EFA's application sought a wide range of material that may shed light on the justification or basis for the existing ban. Apparently no such information was available in the Minister's office or department, other than the files regarding complaints referred to above.
There is no basis for the claim that 'Unrestricted' publications have become raunchier. The fact is that depictions permitted in publications 20 years ago are not permitted today and there is no evidence that the OFLC has not been properly applying classification guidelines that have become increasingly restrictive over the past 20 or so years. The relevant division of the Queensland Government was unable to provide any research, by themselves or the OFLC, to show that Unrestricted, or any other, publications had become "raunchier".
The Queensland ban on the sale of Restricted publications to adults appears to be a matter of simplicity and expediency rather than agreed policy. The Government apparently does not hold details of the basis for the ban implemented by a prior government, nor to have undertaken any research or consideration regarding whether the policy of attempting to prevent Queensland adults from choosing to read material that is legally available to adults in all other States and Territories can be legitimately justified.
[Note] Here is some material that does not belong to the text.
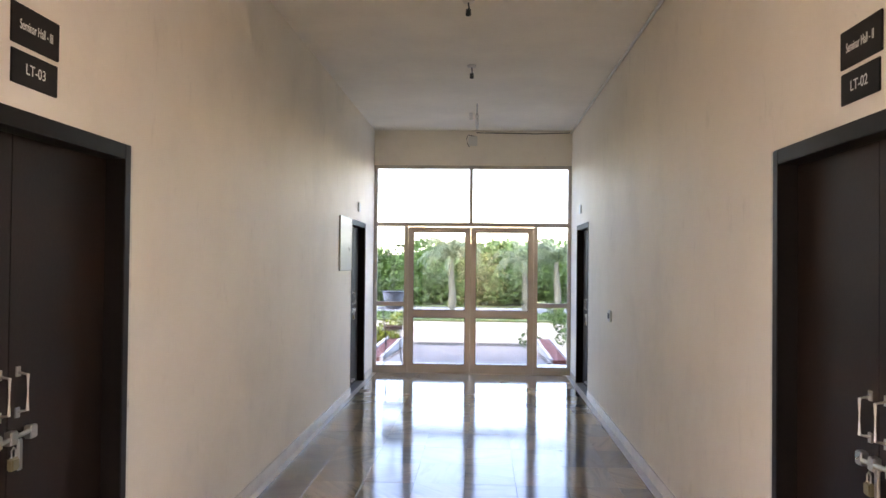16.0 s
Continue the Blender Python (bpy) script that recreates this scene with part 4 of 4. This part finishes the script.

This ban does not affect only "adult" publications, but also widely acclaimed, though controversial, books classified Category 1 Restricted, such as American Psycho.
Evidently, the government has also not considered the (lack of) merit of a continuing ban which simply encourages a black market (since Queensland banned Category 1 and 2 Restricted publications are available for purchase in various areas in Queensland) and the export of Queensland dollars to other Australian and international jurisdictions (since Queensland banned publications are legally obtainable by mail order).